>> START Source material

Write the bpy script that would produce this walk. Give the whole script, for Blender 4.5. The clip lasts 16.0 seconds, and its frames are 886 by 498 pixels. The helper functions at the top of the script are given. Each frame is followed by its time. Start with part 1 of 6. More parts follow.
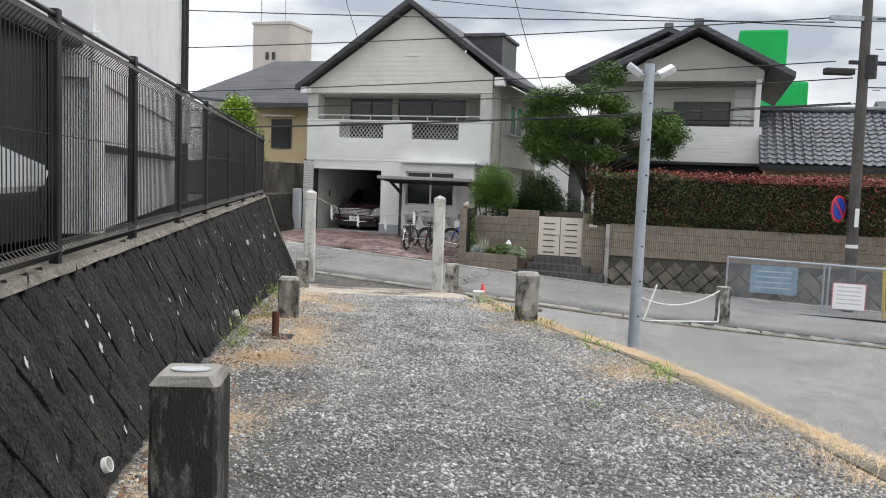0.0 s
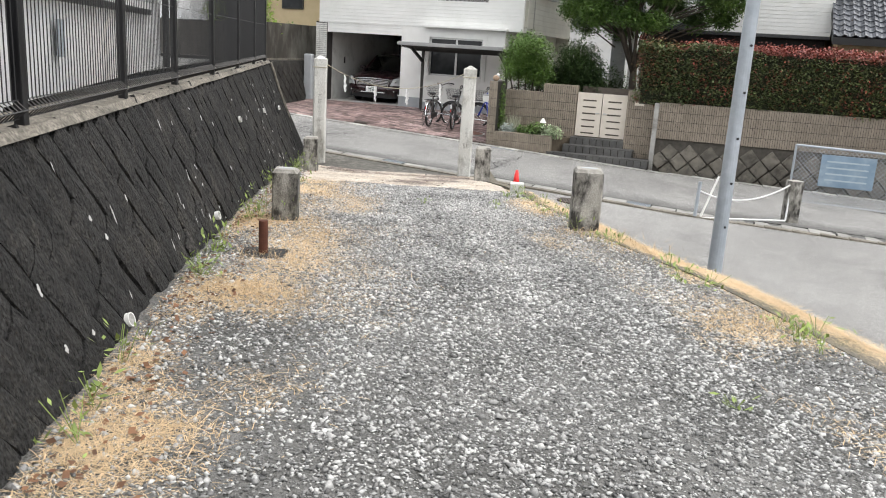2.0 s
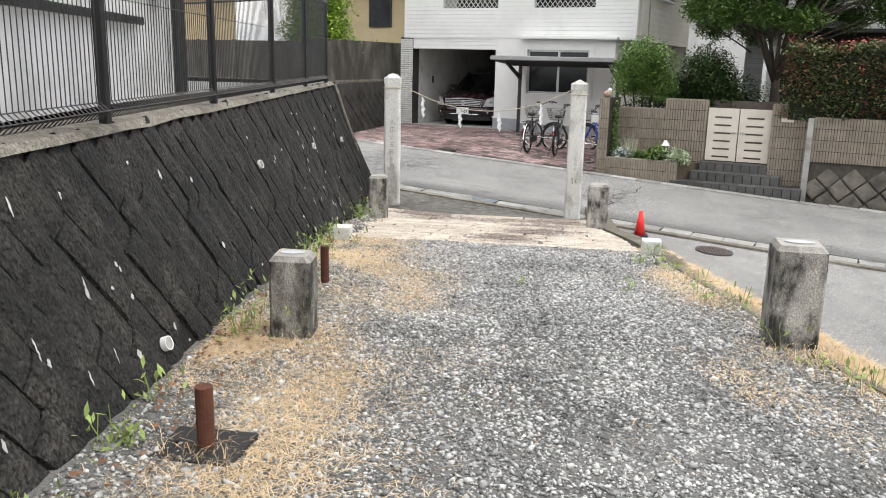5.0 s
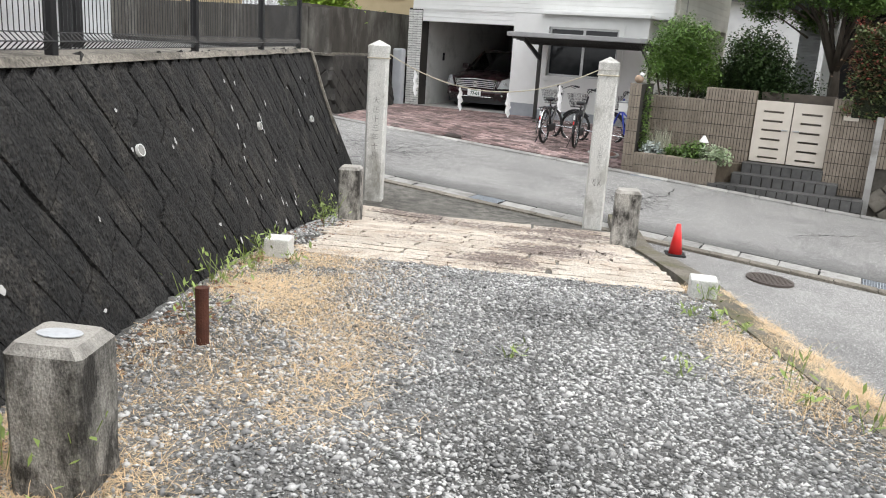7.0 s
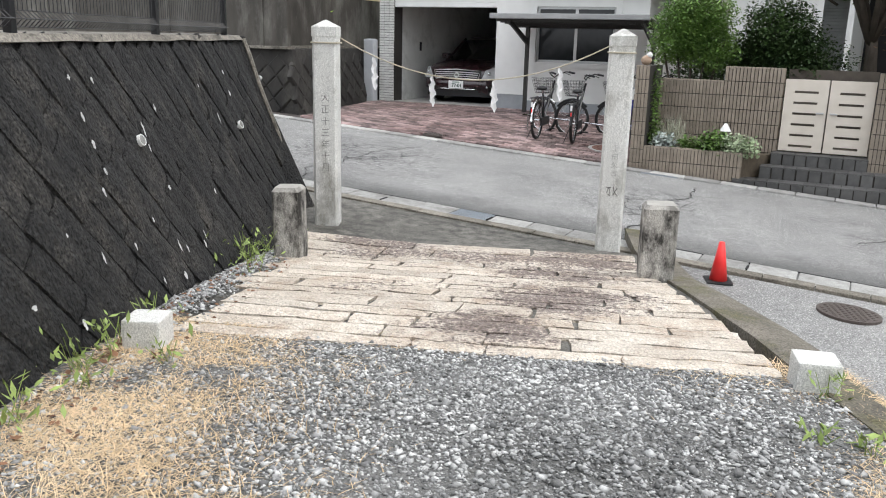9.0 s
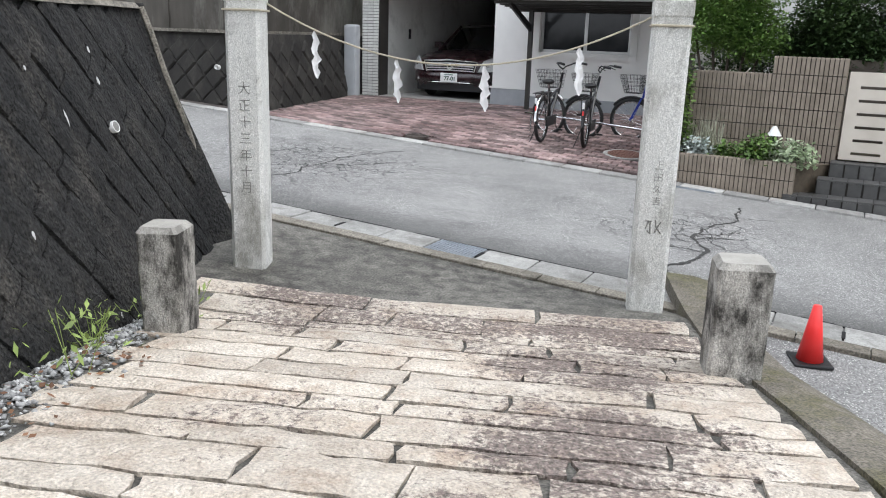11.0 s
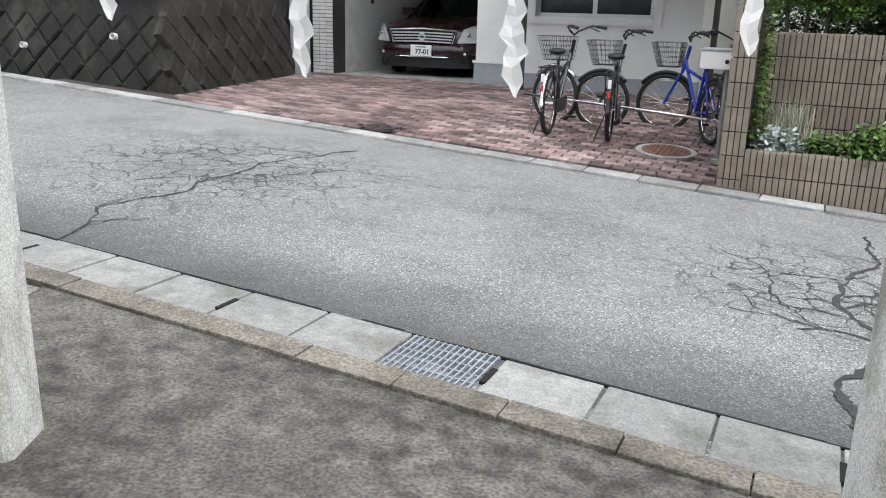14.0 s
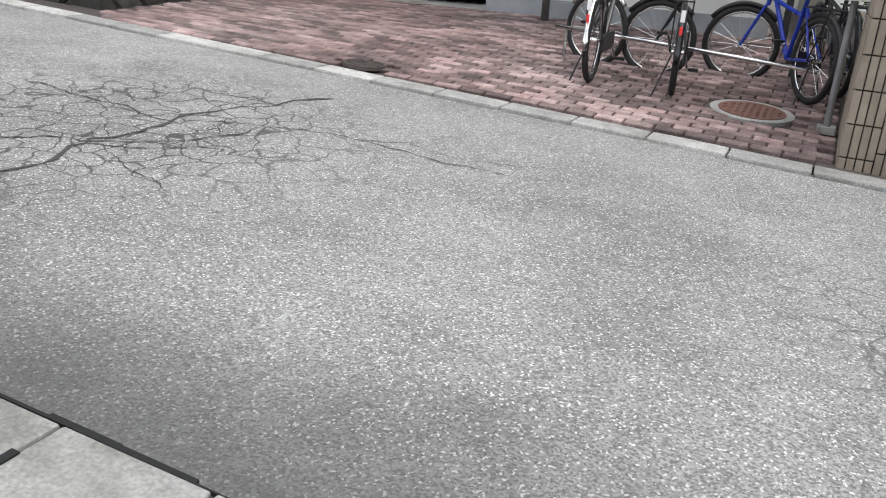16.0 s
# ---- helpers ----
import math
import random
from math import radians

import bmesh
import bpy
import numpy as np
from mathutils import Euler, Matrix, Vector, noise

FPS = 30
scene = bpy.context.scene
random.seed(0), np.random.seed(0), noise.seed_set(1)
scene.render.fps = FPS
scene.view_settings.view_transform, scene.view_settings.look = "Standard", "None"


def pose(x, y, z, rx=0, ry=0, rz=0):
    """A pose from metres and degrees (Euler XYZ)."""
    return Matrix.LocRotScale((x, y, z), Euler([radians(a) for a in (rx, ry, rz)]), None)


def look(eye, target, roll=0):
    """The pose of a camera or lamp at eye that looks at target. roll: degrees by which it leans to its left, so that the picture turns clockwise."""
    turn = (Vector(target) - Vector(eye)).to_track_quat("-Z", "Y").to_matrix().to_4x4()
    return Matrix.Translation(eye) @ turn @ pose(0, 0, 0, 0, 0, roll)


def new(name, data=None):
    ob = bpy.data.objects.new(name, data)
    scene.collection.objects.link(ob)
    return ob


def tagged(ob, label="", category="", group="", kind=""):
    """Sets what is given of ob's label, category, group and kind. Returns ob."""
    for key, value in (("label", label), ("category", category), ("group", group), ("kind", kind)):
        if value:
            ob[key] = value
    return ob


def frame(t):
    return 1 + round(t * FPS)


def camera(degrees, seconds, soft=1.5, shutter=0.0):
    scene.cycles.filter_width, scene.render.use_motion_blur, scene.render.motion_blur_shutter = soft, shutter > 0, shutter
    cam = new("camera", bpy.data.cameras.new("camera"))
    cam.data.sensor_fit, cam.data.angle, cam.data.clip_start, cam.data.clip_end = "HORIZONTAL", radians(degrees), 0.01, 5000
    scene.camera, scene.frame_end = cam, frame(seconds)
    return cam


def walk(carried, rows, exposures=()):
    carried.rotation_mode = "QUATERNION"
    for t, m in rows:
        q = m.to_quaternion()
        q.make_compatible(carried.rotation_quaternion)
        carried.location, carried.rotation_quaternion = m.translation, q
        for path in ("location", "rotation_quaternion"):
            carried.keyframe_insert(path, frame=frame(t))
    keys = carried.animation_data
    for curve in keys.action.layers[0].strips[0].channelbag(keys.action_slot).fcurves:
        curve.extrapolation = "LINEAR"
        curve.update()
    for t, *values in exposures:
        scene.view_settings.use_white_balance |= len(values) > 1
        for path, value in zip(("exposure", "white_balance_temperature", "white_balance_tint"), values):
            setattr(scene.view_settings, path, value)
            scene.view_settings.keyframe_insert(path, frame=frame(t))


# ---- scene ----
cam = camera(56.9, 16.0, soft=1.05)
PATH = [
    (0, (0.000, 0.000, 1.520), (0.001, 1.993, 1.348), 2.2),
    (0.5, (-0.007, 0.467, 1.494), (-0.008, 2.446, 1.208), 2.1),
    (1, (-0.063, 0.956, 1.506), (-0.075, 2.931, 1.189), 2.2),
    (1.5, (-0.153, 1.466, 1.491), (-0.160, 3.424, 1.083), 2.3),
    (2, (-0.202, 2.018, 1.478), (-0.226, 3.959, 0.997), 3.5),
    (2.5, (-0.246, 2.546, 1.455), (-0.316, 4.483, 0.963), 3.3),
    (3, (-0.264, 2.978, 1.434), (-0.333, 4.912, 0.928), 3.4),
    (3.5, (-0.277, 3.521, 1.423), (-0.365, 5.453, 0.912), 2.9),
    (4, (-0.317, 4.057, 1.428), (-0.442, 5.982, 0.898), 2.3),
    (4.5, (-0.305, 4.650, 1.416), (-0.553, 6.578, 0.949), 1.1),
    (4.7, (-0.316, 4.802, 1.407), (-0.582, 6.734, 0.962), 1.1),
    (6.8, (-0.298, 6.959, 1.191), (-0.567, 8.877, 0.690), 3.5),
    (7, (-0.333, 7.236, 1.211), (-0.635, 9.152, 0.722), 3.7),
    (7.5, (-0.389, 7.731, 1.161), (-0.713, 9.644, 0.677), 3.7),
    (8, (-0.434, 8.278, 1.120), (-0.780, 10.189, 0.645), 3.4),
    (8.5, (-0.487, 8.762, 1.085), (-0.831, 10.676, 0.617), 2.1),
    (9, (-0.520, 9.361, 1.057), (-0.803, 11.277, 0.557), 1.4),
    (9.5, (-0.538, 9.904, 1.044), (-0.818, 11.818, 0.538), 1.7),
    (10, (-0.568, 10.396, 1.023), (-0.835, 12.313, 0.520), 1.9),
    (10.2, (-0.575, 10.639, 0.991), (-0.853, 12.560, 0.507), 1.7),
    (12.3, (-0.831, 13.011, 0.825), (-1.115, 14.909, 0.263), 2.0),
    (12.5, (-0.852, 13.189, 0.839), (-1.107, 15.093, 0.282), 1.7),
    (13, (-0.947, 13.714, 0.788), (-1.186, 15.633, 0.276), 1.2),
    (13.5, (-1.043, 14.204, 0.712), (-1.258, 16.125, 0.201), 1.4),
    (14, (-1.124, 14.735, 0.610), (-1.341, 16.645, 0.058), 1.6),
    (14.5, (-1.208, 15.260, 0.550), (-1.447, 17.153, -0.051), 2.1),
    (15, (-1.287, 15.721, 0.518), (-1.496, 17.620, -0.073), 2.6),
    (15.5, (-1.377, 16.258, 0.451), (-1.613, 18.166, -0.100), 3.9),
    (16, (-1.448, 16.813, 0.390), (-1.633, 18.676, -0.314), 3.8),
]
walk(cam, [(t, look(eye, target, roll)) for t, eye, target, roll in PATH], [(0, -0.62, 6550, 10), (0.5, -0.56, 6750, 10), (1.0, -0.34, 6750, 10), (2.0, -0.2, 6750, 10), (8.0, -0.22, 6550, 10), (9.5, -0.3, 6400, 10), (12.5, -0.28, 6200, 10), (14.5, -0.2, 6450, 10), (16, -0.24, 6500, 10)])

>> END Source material

> What to produce: Copy the material exactly. Do not include the pictures.

> Reply:
Write the bpy script that would produce this walk. Give the whole script, for Blender 4.5. The clip lasts 16.0 seconds, and its frames are 886 by 498 pixels. The helper functions at the top of the script are given. Each frame is followed by its time. Start with part 1 of 6. More parts follow.
0.0 s
2.0 s
5.0 s
7.0 s
9.0 s
11.0 s
14.0 s
16.0 s
# ---- helpers ----
import math
import random
from math import radians

import bmesh
import bpy
import numpy as np
from mathutils import Euler, Matrix, Vector, noise

FPS = 30
scene = bpy.context.scene
random.seed(0), np.random.seed(0), noise.seed_set(1)
scene.render.fps = FPS
scene.view_settings.view_transform, scene.view_settings.look = "Standard", "None"


def pose(x, y, z, rx=0, ry=0, rz=0):
    """A pose from metres and degrees (Euler XYZ)."""
    return Matrix.LocRotScale((x, y, z), Euler([radians(a) for a in (rx, ry, rz)]), None)


def look(eye, target, roll=0):
    """The pose of a camera or lamp at eye that looks at target. roll: degrees by which it leans to its left, so that the picture turns clockwise."""
    turn = (Vector(target) - Vector(eye)).to_track_quat("-Z", "Y").to_matrix().to_4x4()
    return Matrix.Translation(eye) @ turn @ pose(0, 0, 0, 0, 0, roll)


def new(name, data=None):
    ob = bpy.data.objects.new(name, data)
    scene.collection.objects.link(ob)
    return ob


def tagged(ob, label="", category="", group="", kind=""):
    """Sets what is given of ob's label, category, group and kind. Returns ob."""
    for key, value in (("label", label), ("category", category), ("group", group), ("kind", kind)):
        if value:
            ob[key] = value
    return ob


def frame(t):
    return 1 + round(t * FPS)


def camera(degrees, seconds, soft=1.5, shutter=0.0):
    scene.cycles.filter_width, scene.render.use_motion_blur, scene.render.motion_blur_shutter = soft, shutter > 0, shutter
    cam = new("camera", bpy.data.cameras.new("camera"))
    cam.data.sensor_fit, cam.data.angle, cam.data.clip_start, cam.data.clip_end = "HORIZONTAL", radians(degrees), 0.01, 5000
    scene.camera, scene.frame_end = cam, frame(seconds)
    return cam


def walk(carried, rows, exposures=()):
    carried.rotation_mode = "QUATERNION"
    for t, m in rows:
        q = m.to_quaternion()
        q.make_compatible(carried.rotation_quaternion)
        carried.location, carried.rotation_quaternion = m.translation, q
        for path in ("location", "rotation_quaternion"):
            carried.keyframe_insert(path, frame=frame(t))
    keys = carried.animation_data
    for curve in keys.action.layers[0].strips[0].channelbag(keys.action_slot).fcurves:
        curve.extrapolation = "LINEAR"
        curve.update()
    for t, *values in exposures:
        scene.view_settings.use_white_balance |= len(values) > 1
        for path, value in zip(("exposure", "white_balance_temperature", "white_balance_tint"), values):
            setattr(scene.view_settings, path, value)
            scene.view_settings.keyframe_insert(path, frame=frame(t))


# ---- scene ----
cam = camera(56.9, 16.0, soft=1.05)
PATH = [
    (0, (0.000, 0.000, 1.520), (0.001, 1.993, 1.348), 2.2),
    (0.5, (-0.007, 0.467, 1.494), (-0.008, 2.446, 1.208), 2.1),
    (1, (-0.063, 0.956, 1.506), (-0.075, 2.931, 1.189), 2.2),
    (1.5, (-0.153, 1.466, 1.491), (-0.160, 3.424, 1.083), 2.3),
    (2, (-0.202, 2.018, 1.478), (-0.226, 3.959, 0.997), 3.5),
    (2.5, (-0.246, 2.546, 1.455), (-0.316, 4.483, 0.963), 3.3),
    (3, (-0.264, 2.978, 1.434), (-0.333, 4.912, 0.928), 3.4),
    (3.5, (-0.277, 3.521, 1.423), (-0.365, 5.453, 0.912), 2.9),
    (4, (-0.317, 4.057, 1.428), (-0.442, 5.982, 0.898), 2.3),
    (4.5, (-0.305, 4.650, 1.416), (-0.553, 6.578, 0.949), 1.1),
    (4.7, (-0.316, 4.802, 1.407), (-0.582, 6.734, 0.962), 1.1),
    (6.8, (-0.298, 6.959, 1.191), (-0.567, 8.877, 0.690), 3.5),
    (7, (-0.333, 7.236, 1.211), (-0.635, 9.152, 0.722), 3.7),
    (7.5, (-0.389, 7.731, 1.161), (-0.713, 9.644, 0.677), 3.7),
    (8, (-0.434, 8.278, 1.120), (-0.780, 10.189, 0.645), 3.4),
    (8.5, (-0.487, 8.762, 1.085), (-0.831, 10.676, 0.617), 2.1),
    (9, (-0.520, 9.361, 1.057), (-0.803, 11.277, 0.557), 1.4),
    (9.5, (-0.538, 9.904, 1.044), (-0.818, 11.818, 0.538), 1.7),
    (10, (-0.568, 10.396, 1.023), (-0.835, 12.313, 0.520), 1.9),
    (10.2, (-0.575, 10.639, 0.991), (-0.853, 12.560, 0.507), 1.7),
    (12.3, (-0.831, 13.011, 0.825), (-1.115, 14.909, 0.263), 2.0),
    (12.5, (-0.852, 13.189, 0.839), (-1.107, 15.093, 0.282), 1.7),
    (13, (-0.947, 13.714, 0.788), (-1.186, 15.633, 0.276), 1.2),
    (13.5, (-1.043, 14.204, 0.712), (-1.258, 16.125, 0.201), 1.4),
    (14, (-1.124, 14.735, 0.610), (-1.341, 16.645, 0.058), 1.6),
    (14.5, (-1.208, 15.260, 0.550), (-1.447, 17.153, -0.051), 2.1),
    (15, (-1.287, 15.721, 0.518), (-1.496, 17.620, -0.073), 2.6),
    (15.5, (-1.377, 16.258, 0.451), (-1.613, 18.166, -0.100), 3.9),
    (16, (-1.448, 16.813, 0.390), (-1.633, 18.676, -0.314), 3.8),
]
walk(cam, [(t, look(eye, target, roll)) for t, eye, target, roll in PATH], [(0, -0.62, 6550, 10), (0.5, -0.56, 6750, 10), (1.0, -0.34, 6750, 10), (2.0, -0.2, 6750, 10), (8.0, -0.22, 6550, 10), (9.5, -0.3, 6400, 10), (12.5, -0.28, 6200, 10), (14.5, -0.2, 6450, 10), (16, -0.24, 6500, 10)])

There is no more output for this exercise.